Tuesday, December 02, 2008

How Many Sides to Your Error?

I often get asked various questions about complexity but I now had the same question asked twenty years apart.
Are there natural problems in BPP not known to be in RP∪co-RP?
Informally the class of BPP are the problems efficiently computable on a probabilistic computer with a very small chance of error. For RP if the program says "Yes" it is always right. For co-RP, if the program says "No" it is always right. The questions asks if there are any natural problems that have probabilistic algorithms that seem to require error on both the Yes and No answers.

In the late 80's, David Johnson asked me (and several others) the question when he was putting together his Catalog of Complexity Classes for the Handbook. I didn't have any examples and his catalog ended up citing the 1984 work of Bach, Miller and Shallit offering up Perfect Numbers (and some variants) an an answer to the question. But Bach et. al made their argument based on the fact that the current primality tests put Primes in co-RP but not in RP. In 1987, Adleman and Huang (building on Goldwasser and Kilian) put Primes in RP too. This puts Perfect Numbers in RP killing that example a few years before the Handbook appeared.

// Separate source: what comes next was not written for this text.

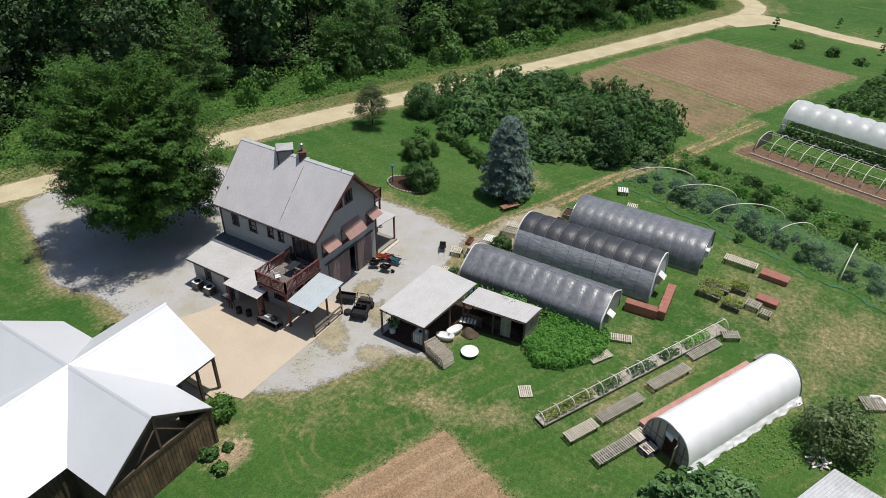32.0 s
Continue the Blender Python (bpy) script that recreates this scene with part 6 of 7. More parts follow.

Since Primes were put in P in 2002, we have so few problems even known to be in BPP but not in P with the best remaining example the co-RP problem of determining whether two algebraic circuits are identical. So we still don't have any good answers to the above question except for some contrived problems like given three algebraic circuits, are exactly two of them identical. Most complexity theorists believe we have strong enough pseudorandom generators to avoid the randomness in probabilistic algorithms altogether. So in the end the question is likely irrelevant. Still we complexity theorists also like to know what we can prove beyond what we just believe.

All this doesn't mean BPP is not the right class to capture probabilistic algorithms when you can trust your randomness and don't mind a negligible error on either side. Complexity classes are defined to capture the properties we want them to have, not to mold to our limited knowledge of current problems.


  1. What's wrong with a perfectly natural problem like that? Given the apparently central nature of the algebraic circuit problem (cf. the results of Impagliazzo-Kabanets) maybe we should also not be so dismissive of it as our "only" remaining problem.

    The real question should be whether BPP collapses to RP intersect coRP (and of course whether that further collapses to P). As in your example, once we have a natural problem in RP union coRP that is not in RP intersect coRP then we will get candidates for natural problems in BPP that are likely not in RP union coRP by taking the obvious problems in the Boolean closure.

  2. My definition of UN-NATURAL
    would be a problem defined
    JUST FOR THE PURPOSE OF BEING IN/OUT OF A CERTAIN CLASS. For example, the sets that are in DTIME(n^2)
    but not DTIME(n) via the
    time hier theorem.
    Hence the `given three circuits ...' problem is
    certainly natural.

    Note that its hard to really define `natural'

  3. What about (promise) decision problems that derive from approximation problems for which we only know randomized algorithms? For example, given a convex body described by a linear program, decide if its volume is less than 1 or greater than 2. Alternatively: given a purportedly "pseudorandom" generator, decide if its first output bit is either unbiased, or significantly biased.

    For my money, the approximation-based promise problems are slightly more natural than derivatives of RP\coRP problems like the two-out-of-three algebraic circuits example.

    Of course, I understand that we would like total problems rather than promise ones, but if naturalness is your criterion...


  4. In the process of doing property testing on data streams we have come across problems in which the natural algorithm has double sided error.

    That is, the algorithm is always correct on any instance that strongly has or doesn't have the property, while on values near the boundary it can give an arbitrary answer (for both yes and no instances).

    We call these algorithms "Windsor-Detroit" algorithms as they are probabilistic only on the border.

    This is in contrast to property testing where usually the algorithm is BPP outside the boundary region (or in some cases even in RP outside the boundary region).

    Alex Lopez-Ortiz

  5. The number field sieve factorization algorithm has two-sided error (at least when you ask something like: is 7 the last digit of the smallest prime factor?) So, how about factorization of numbers with (log n)^(5/2) digits? Is this natural?

    Assuming I've done my arithmetic right: this can be solved in polynomial time by the number field sieve, but not by any of the deterministic factoring algorithms, which are all somewhat slower.